* Start DATASET EXTRACT *

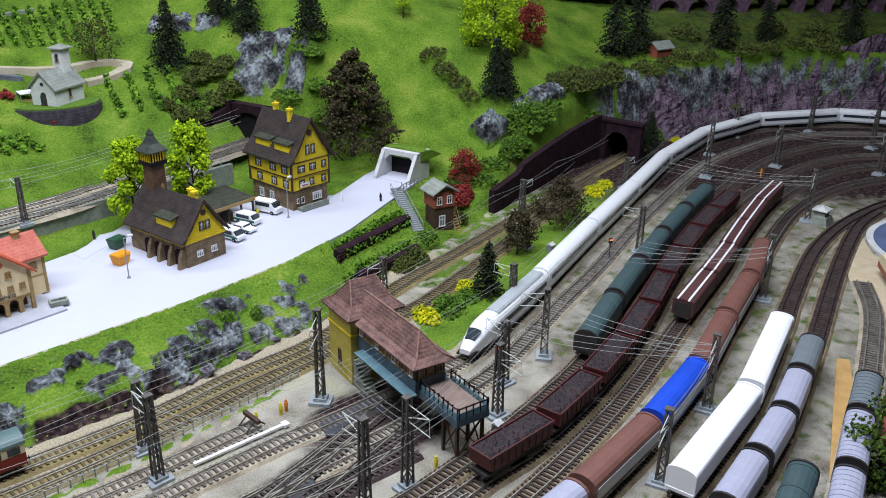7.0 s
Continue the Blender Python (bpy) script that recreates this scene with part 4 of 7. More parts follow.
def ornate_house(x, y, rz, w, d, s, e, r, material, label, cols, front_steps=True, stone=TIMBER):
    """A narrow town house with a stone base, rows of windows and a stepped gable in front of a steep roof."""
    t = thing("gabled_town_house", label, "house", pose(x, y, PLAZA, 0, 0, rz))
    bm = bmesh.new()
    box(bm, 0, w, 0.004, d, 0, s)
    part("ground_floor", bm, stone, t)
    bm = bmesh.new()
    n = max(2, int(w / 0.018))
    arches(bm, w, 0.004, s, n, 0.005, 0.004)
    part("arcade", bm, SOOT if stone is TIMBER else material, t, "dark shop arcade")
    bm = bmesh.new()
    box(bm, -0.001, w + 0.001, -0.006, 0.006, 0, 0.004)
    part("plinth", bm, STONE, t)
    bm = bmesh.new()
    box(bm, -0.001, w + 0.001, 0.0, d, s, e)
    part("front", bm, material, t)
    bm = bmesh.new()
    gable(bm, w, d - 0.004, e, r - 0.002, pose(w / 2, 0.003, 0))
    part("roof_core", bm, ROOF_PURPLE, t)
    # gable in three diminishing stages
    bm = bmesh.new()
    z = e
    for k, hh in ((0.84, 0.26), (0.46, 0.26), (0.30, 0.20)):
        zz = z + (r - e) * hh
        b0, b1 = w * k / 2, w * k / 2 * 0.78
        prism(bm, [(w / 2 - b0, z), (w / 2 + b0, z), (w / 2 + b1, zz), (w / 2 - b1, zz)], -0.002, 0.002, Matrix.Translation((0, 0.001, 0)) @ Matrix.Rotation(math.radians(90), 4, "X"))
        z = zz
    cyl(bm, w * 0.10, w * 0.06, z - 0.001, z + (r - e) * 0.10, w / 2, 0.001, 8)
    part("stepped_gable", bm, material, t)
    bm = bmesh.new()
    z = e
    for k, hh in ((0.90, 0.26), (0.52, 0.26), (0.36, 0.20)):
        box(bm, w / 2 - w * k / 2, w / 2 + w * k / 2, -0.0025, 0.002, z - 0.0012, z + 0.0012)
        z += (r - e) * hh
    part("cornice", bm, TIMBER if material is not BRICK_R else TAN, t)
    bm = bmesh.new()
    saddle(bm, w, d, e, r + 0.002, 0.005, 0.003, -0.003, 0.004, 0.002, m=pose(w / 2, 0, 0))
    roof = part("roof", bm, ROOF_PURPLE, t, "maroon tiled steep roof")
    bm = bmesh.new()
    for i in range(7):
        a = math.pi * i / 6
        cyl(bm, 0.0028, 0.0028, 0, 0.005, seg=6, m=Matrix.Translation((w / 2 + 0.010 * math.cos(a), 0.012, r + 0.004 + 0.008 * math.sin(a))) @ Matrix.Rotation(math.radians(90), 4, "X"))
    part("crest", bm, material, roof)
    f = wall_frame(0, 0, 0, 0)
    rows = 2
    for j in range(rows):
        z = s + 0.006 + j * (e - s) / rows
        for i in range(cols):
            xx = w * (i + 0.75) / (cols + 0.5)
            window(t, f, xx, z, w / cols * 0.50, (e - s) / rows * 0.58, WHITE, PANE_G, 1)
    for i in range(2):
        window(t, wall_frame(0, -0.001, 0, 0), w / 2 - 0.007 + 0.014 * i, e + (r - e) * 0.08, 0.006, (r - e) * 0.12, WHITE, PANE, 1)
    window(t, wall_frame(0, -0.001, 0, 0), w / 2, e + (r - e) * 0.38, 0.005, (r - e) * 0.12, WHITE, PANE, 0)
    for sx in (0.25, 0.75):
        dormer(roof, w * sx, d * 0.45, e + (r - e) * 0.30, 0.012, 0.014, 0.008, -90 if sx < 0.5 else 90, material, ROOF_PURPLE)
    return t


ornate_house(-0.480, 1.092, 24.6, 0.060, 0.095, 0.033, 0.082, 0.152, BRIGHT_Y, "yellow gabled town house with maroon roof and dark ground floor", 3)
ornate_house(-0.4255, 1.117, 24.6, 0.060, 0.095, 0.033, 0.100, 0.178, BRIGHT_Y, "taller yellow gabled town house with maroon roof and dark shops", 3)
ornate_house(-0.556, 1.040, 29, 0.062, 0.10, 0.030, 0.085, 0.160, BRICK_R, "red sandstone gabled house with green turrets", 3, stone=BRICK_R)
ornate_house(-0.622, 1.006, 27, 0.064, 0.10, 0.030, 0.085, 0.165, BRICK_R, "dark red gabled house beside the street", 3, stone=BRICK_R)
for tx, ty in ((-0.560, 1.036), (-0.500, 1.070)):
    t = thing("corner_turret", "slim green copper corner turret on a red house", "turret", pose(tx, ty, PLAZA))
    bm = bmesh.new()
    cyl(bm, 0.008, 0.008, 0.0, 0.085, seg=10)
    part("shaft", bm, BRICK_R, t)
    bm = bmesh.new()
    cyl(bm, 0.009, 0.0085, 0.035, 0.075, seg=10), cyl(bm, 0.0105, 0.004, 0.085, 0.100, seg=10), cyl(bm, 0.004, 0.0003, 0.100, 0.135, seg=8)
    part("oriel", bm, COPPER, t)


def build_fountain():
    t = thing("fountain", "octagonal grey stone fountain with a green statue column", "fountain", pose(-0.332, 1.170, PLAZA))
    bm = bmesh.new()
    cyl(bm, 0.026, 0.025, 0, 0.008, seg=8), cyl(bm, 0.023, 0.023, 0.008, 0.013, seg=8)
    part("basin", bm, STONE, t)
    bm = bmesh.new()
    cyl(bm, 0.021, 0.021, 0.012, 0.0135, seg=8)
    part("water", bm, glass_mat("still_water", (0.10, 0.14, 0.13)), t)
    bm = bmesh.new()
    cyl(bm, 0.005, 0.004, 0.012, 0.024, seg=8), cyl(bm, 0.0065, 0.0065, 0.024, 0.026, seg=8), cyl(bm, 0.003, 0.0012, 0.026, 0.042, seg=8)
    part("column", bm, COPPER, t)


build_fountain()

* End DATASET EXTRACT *

# TASK TO CARRY OUT
Transcribe the full listing above exactly as it stands, minus the pictures.

# FINAL ANSWER
7.0 s
Continue the Blender Python (bpy) script that recreates this scene with part 4 of 7. More parts follow.
def ornate_house(x, y, rz, w, d, s, e, r, material, label, cols, front_steps=True, stone=TIMBER):
    """A narrow town house with a stone base, rows of windows and a stepped gable in front of a steep roof."""
    t = thing("gabled_town_house", label, "house", pose(x, y, PLAZA, 0, 0, rz))
    bm = bmesh.new()
    box(bm, 0, w, 0.004, d, 0, s)
    part("ground_floor", bm, stone, t)
    bm = bmesh.new()
    n = max(2, int(w / 0.018))
    arches(bm, w, 0.004, s, n, 0.005, 0.004)
    part("arcade", bm, SOOT if stone is TIMBER else material, t, "dark shop arcade")
    bm = bmesh.new()
    box(bm, -0.001, w + 0.001, -0.006, 0.006, 0, 0.004)
    part("plinth", bm, STONE, t)
    bm = bmesh.new()
    box(bm, -0.001, w + 0.001, 0.0, d, s, e)
    part("front", bm, material, t)
    bm = bmesh.new()
    gable(bm, w, d - 0.004, e, r - 0.002, pose(w / 2, 0.003, 0))
    part("roof_core", bm, ROOF_PURPLE, t)
    # gable in three diminishing stages
    bm = bmesh.new()
    z = e
    for k, hh in ((0.84, 0.26), (0.46, 0.26), (0.30, 0.20)):
        zz = z + (r - e) * hh
        b0, b1 = w * k / 2, w * k / 2 * 0.78
        prism(bm, [(w / 2 - b0, z), (w / 2 + b0, z), (w / 2 + b1, zz), (w / 2 - b1, zz)], -0.002, 0.002, Matrix.Translation((0, 0.001, 0)) @ Matrix.Rotation(math.radians(90), 4, "X"))
        z = zz
    cyl(bm, w * 0.10, w * 0.06, z - 0.001, z + (r - e) * 0.10, w / 2, 0.001, 8)
    part("stepped_gable", bm, material, t)
    bm = bmesh.new()
    z = e
    for k, hh in ((0.90, 0.26), (0.52, 0.26), (0.36, 0.20)):
        box(bm, w / 2 - w * k / 2, w / 2 + w * k / 2, -0.0025, 0.002, z - 0.0012, z + 0.0012)
        z += (r - e) * hh
    part("cornice", bm, TIMBER if material is not BRICK_R else TAN, t)
    bm = bmesh.new()
    saddle(bm, w, d, e, r + 0.002, 0.005, 0.003, -0.003, 0.004, 0.002, m=pose(w / 2, 0, 0))
    roof = part("roof", bm, ROOF_PURPLE, t, "maroon tiled steep roof")
    bm = bmesh.new()
    for i in range(7):
        a = math.pi * i / 6
        cyl(bm, 0.0028, 0.0028, 0, 0.005, seg=6, m=Matrix.Translation((w / 2 + 0.010 * math.cos(a), 0.012, r + 0.004 + 0.008 * math.sin(a))) @ Matrix.Rotation(math.radians(90), 4, "X"))
    part("crest", bm, material, roof)
    f = wall_frame(0, 0, 0, 0)
    rows = 2
    for j in range(rows):
        z = s + 0.006 + j * (e - s) / rows
        for i in range(cols):
            xx = w * (i + 0.75) / (cols + 0.5)
            window(t, f, xx, z, w / cols * 0.50, (e - s) / rows * 0.58, WHITE, PANE_G, 1)
    for i in range(2):
        window(t, wall_frame(0, -0.001, 0, 0), w / 2 - 0.007 + 0.014 * i, e + (r - e) * 0.08, 0.006, (r - e) * 0.12, WHITE, PANE, 1)
    window(t, wall_frame(0, -0.001, 0, 0), w / 2, e + (r - e) * 0.38, 0.005, (r - e) * 0.12, WHITE, PANE, 0)
    for sx in (0.25, 0.75):
        dormer(roof, w * sx, d * 0.45, e + (r - e) * 0.30, 0.012, 0.014, 0.008, -90 if sx < 0.5 else 90, material, ROOF_PURPLE)
    return t


ornate_house(-0.480, 1.092, 24.6, 0.060, 0.095, 0.033, 0.082, 0.152, BRIGHT_Y, "yellow gabled town house with maroon roof and dark ground floor", 3)
ornate_house(-0.4255, 1.117, 24.6, 0.060, 0.095, 0.033, 0.100, 0.178, BRIGHT_Y, "taller yellow gabled town house with maroon roof and dark shops", 3)
ornate_house(-0.556, 1.040, 29, 0.062, 0.10, 0.030, 0.085, 0.160, BRICK_R, "red sandstone gabled house with green turrets", 3, stone=BRICK_R)
ornate_house(-0.622, 1.006, 27, 0.064, 0.10, 0.030, 0.085, 0.165, BRICK_R, "dark red gabled house beside the street", 3, stone=BRICK_R)
for tx, ty in ((-0.560, 1.036), (-0.500, 1.070)):
    t = thing("corner_turret", "slim green copper corner turret on a red house", "turret", pose(tx, ty, PLAZA))
    bm = bmesh.new()
    cyl(bm, 0.008, 0.008, 0.0, 0.085, seg=10)
    part("shaft", bm, BRICK_R, t)
    bm = bmesh.new()
    cyl(bm, 0.009, 0.0085, 0.035, 0.075, seg=10), cyl(bm, 0.0105, 0.004, 0.085, 0.100, seg=10), cyl(bm, 0.004, 0.0003, 0.100, 0.135, seg=8)
    part("oriel", bm, COPPER, t)


def build_fountain():
    t = thing("fountain", "octagonal grey stone fountain with a green statue column", "fountain", pose(-0.332, 1.170, PLAZA))
    bm = bmesh.new()
    cyl(bm, 0.026, 0.025, 0, 0.008, seg=8), cyl(bm, 0.023, 0.023, 0.008, 0.013, seg=8)
    part("basin", bm, STONE, t)
    bm = bmesh.new()
    cyl(bm, 0.021, 0.021, 0.012, 0.0135, seg=8)
    part("water", bm, glass_mat("still_water", (0.10, 0.14, 0.13)), t)
    bm = bmesh.new()
    cyl(bm, 0.005, 0.004, 0.012, 0.024, seg=8), cyl(bm, 0.0065, 0.0065, 0.024, 0.026, seg=8), cyl(bm, 0.003, 0.0012, 0.026, 0.042, seg=8)
    part("column", bm, COPPER, t)


build_fountain()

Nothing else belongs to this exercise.